The margin that keeps narrowing
Maricopa's preliminary 2025 death toll dropped to 427, a decline driven partly by expanded heat relief funded through the American Rescue Plan Act. That ARPA funding expires after the 2026 season. According to the state climatologist's report, Arizona received roughly 55–60% of normal precipitation in Water Year 2025. Post-2026 Colorado River operating rules remain unresolved after basin states missed their February deadline, with the Bureau of Reclamation preparing to impose terms that fall heaviest on Arizona's junior water rights.
On April 10, Maricopa County confirmed its first heat death of 2026. A historic March heatwave had already pushed Phoenix past 100 degrees. The Heat Relief Network doesn't activate until May 1.

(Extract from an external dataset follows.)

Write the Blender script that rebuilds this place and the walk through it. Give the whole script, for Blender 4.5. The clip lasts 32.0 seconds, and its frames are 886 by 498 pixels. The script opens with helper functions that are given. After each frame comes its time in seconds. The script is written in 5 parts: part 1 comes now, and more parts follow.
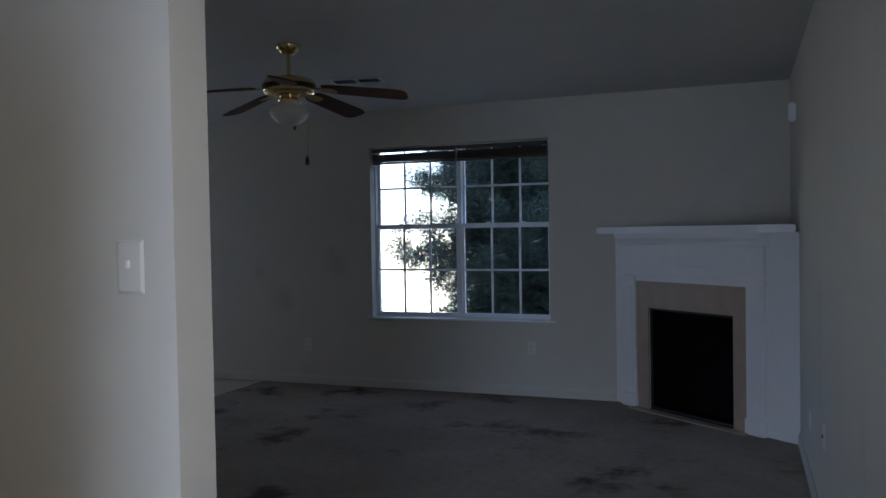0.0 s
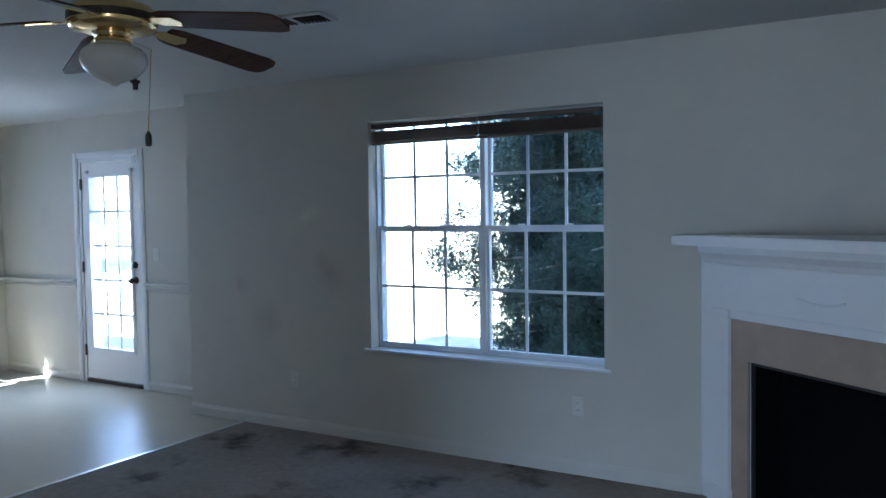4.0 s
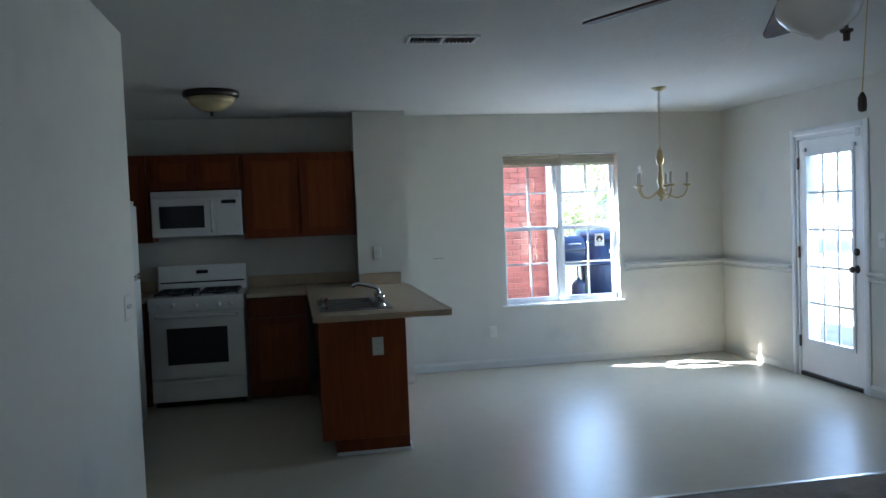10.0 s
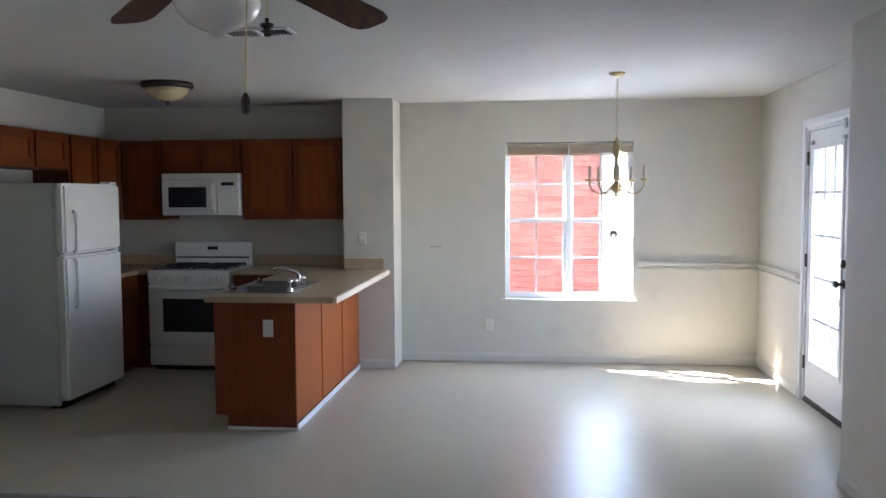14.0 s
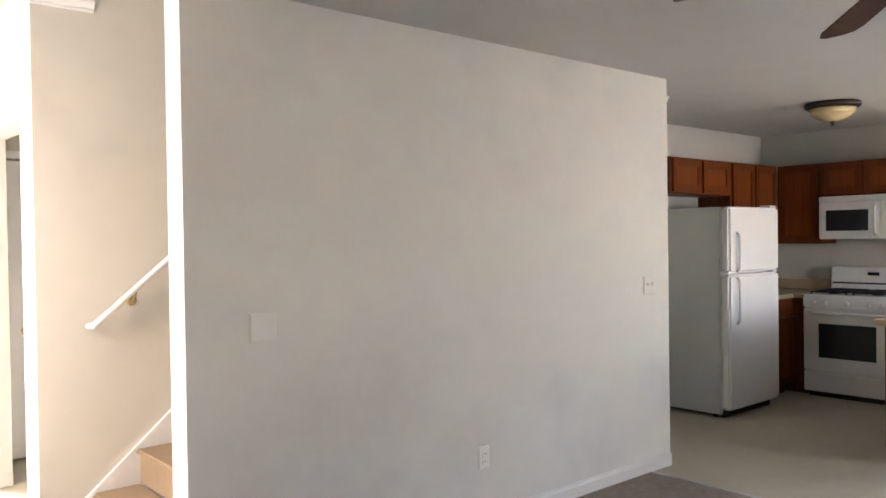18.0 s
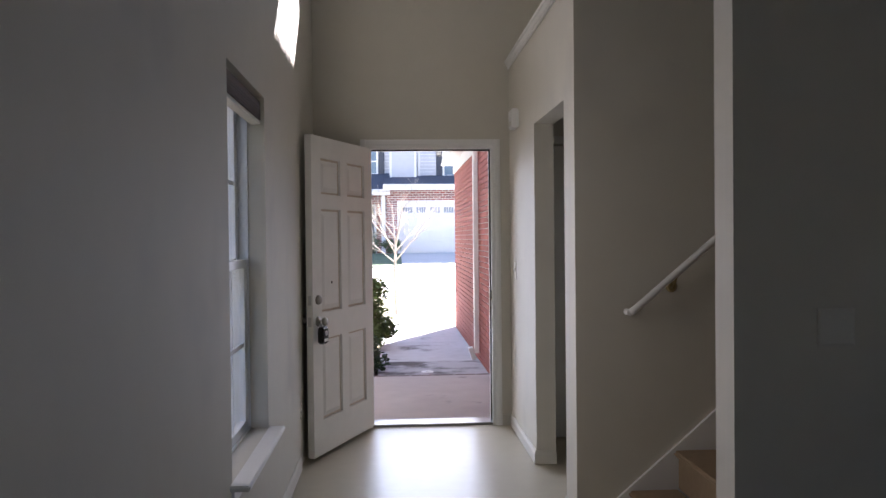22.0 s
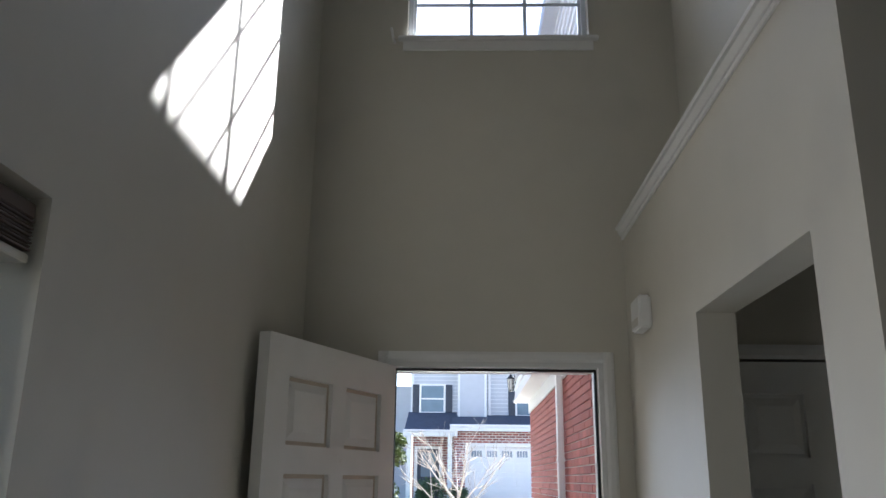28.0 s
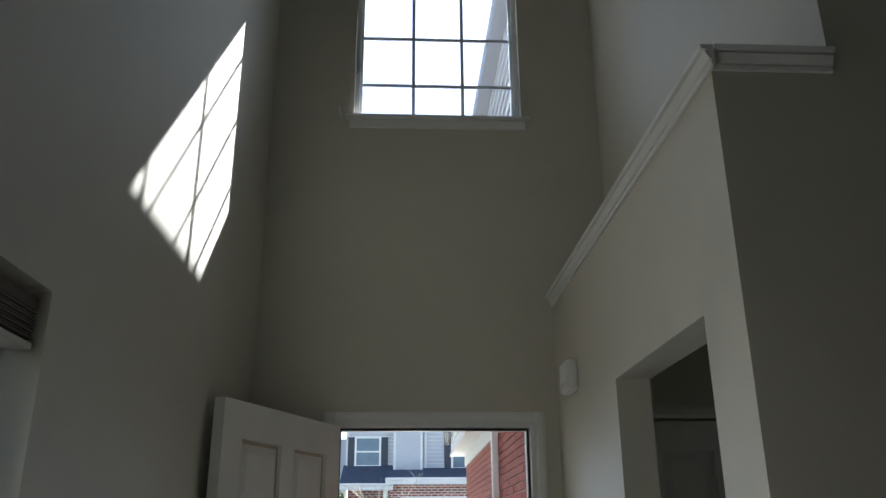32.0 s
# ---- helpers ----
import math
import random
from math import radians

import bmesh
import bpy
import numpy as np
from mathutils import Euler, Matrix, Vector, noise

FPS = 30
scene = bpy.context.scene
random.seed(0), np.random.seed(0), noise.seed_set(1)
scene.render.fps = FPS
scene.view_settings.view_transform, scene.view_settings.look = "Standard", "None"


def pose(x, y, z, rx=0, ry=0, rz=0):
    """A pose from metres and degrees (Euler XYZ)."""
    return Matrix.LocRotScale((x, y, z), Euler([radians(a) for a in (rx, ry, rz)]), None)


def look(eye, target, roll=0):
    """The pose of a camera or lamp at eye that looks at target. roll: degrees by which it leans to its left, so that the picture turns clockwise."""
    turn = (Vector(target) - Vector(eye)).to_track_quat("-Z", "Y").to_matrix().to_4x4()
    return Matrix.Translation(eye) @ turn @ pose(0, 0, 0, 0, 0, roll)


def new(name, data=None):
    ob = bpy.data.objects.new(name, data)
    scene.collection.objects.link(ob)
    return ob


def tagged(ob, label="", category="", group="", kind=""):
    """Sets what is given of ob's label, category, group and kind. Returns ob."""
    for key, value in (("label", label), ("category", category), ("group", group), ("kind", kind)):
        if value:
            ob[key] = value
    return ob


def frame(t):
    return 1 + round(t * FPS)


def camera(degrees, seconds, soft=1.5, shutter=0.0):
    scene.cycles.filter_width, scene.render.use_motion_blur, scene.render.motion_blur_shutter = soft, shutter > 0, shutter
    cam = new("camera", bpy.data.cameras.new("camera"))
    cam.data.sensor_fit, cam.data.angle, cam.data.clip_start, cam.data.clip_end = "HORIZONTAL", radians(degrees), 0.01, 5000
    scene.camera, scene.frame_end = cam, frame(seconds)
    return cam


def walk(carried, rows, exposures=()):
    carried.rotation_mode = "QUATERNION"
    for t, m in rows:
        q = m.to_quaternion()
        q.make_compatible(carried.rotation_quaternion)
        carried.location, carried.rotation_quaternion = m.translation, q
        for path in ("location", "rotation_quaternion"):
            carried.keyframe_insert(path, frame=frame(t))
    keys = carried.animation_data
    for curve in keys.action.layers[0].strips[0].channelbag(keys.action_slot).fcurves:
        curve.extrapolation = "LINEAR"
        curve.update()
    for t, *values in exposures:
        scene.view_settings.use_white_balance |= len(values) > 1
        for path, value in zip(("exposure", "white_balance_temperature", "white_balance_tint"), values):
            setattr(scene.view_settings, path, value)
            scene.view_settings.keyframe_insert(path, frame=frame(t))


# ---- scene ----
# Camera and its walk: t, x, y, z, yaw, pitch, roll
ROWS = [
    (0, -0.323, 1.789, 1.388, 20.62, -1.38, -1.00),
    (0.5, -0.276, 1.906, 1.387, 17.00, -2.59, -1.06),
    (1, -0.341, 2.124, 1.458, 15.55, -3.13, -1.52),
    (1.5, -0.355, 2.409, 1.442, 16.10, -2.73, -1.09),
    (2, -0.310, 2.761, 1.488, 18.21, -3.35, -1.64),
    (2.5, -0.283, 3.063, 1.448, 20.33, -1.01, -1.08),
    (4.5, -0.354, 3.963, 1.540, 34.96, -3.05, -0.97),
    (5, -0.378, 3.965, 1.544, 40.18, -2.67, -0.90),
    (5.5, -0.383, 3.926, 1.545, 45.95, -2.40, -1.09),
    (6, -0.454, 3.951, 1.548, 52.17, -2.59, -1.14),
    (6.5, -0.431, 3.895, 1.542, 56.29, -2.54, -1.01),
    (7, -0.447, 3.844, 1.545, 62.40, -2.59, -1.16),
    (7.5, -0.488, 3.844, 1.562, 67.83, -2.75, -0.92),
    (8, -0.508, 3.843, 1.563, 71.71, -2.80, -1.26),
    (8.5, -0.511, 3.847, 1.556, 71.69, -2.68, -1.63),
    (9, -0.521, 3.883, 1.556, 72.78, -2.17, -1.43),
    (9.5, -0.583, 3.981, 1.549, 74.99, -2.35, -3.02),
    (10, -0.719, 4.266, 1.545, 79.35, -2.77, -2.14),
    (10.5, -0.744, 4.642, 1.556, 84.71, -2.92, -1.93),
    (11, -0.784, 4.996, 1.560, 87.00, -3.83, -1.92),
    (11.5, -0.964, 5.381, 1.543, 90.05, -4.05, 0.10),
    (12, -1.043, 5.728, 1.541, 93.28, -3.74, 0.21),
    (12.5, -1.018, 6.094, 1.559, 97.16, -3.45, 0.10),
    (13, -0.844, 6.297, 1.562, 96.76, -3.48, -0.13),
    (13.5, -0.746, 6.449, 1.558, 95.36, -3.72, -0.09),
    (15.5, -0.580, 6.560, 1.568, 108.48, -3.50, -1.31),
    (16, -0.622, 6.481, 1.578, 114.54, -3.24, -1.04),
    (16.5, -0.574, 6.468, 1.573, 119.29, -2.46, -0.92),
    (17, -0.502, 6.428, 1.586, 125.58, -2.05, -0.61),
    (17.5, -0.487, 6.417, 1.560, 132.06, -1.70, -0.55),
    (18, -0.395, 6.398, 1.460, 139.16, -0.79, -0.79),
    (18.5, -0.495, 6.550, 1.425, 147.55, -0.42, -0.70),
    (19, -0.453, 6.535, 1.400, 154.95, -0.35, 0.00),
    (19.5, -0.684, 6.244, 1.403, 162.37, -0.71, -0.39),
    (20, -0.643, 6.169, 1.399, 167.64, -0.85, -0.34),
    (20.5, -0.594, 6.110, 1.385, 171.88, -0.72, 0.10),
    (21, -0.608, 6.113, 1.405, 175.57, -0.88, 0.07),
    (21.5, -0.588, 6.059, 1.403, 176.36, -0.66, 0.44),
    (22, -0.580, 5.885, 1.401, 176.49, -0.85, -0.60),
    (22.5, -0.627, 5.683, 1.393, 177.69, -1.75, -0.34),
    (23, -0.706, 5.360, 1.438, 179.93, -1.96, 0.45),
    (23.5, -0.696, 5.009, 1.402, 179.93, -1.80, -0.33),
    (24, -0.691, 4.655, 1.431, 179.90, -1.04, -0.96),
    (24.5, -0.734, 4.330, 1.439, 181.52, -1.50, -0.54),
    (26.5, -0.725, 3.530, 1.440, 181.06, 2.36, -0.42),
    (27, -0.721, 3.491, 1.506, 181.28, 6.97, -0.17),
    (27.5, -0.708, 3.487, 1.544, 181.15, 12.19, 0.05),
    (28, -0.722, 3.509, 1.574, 181.68, 16.15, 0.70),
    (28.5, -0.726, 3.523, 1.603, 181.71, 20.08, 0.94),
    (29, -0.735, 3.537, 1.620, 181.67, 22.48, 1.20),
    (29.5, -0.730, 3.543, 1.636, 181.49, 24.37, 0.99),
    (30, -0.734, 3.553, 1.650, 181.38, 25.73, 0.80),
    (30.5, -0.736, 3.557, 1.651, 181.10, 26.14, 0.87),
    (31, -0.728, 3.580, 1.639, 179.84, 25.42, 0.73),
    (31.5, -0.698, 3.646, 1.609, 177.98, 22.01, 0.41),
    (32, -0.695, 3.776, 1.578, 176.90, 19.70, -0.42),
]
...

Twenty-one days between a death and the system designed to prevent it. The warning said moderate. The AC was in the room. Someone died in the space between institutions that each thought someone else was watching.
Things to follow up on...
- Arizona's snowpack entering summer: FERC's June 2025 update reported Arizona snowpack at 15% of median, severely limiting the hydroelectric generation available precisely when compound heat-drought conditions drive peak electricity demand.
- Grid reliability under compound stress: NERC's 2025 Long-Term Reliability Assessment found that compound annual growth rates for summer peak demand are the highest since tracking began in 1995, with thirteen of twenty-three North American assessment areas facing elevated or high resource adequacy risks over the next five years.
- Wildfire smoke as a third stressor: A February 2026 study in Science Advances found that chronic exposure to wildfire smoke PM2.5 contributes to an average of 24,100 deaths per year in the lower 48 states, with no evidence of a safe threshold and no EPA regulation of wildfire-sourced particulates.
- The post-2026 water cliff: The seven Colorado River basin states missed their February 2026 negotiation deadline, and the Bureau of Reclamation is now preparing to impose one of five alternative operating plans for January 2027, all of which place the heaviest cuts on Arizona's junior water rights.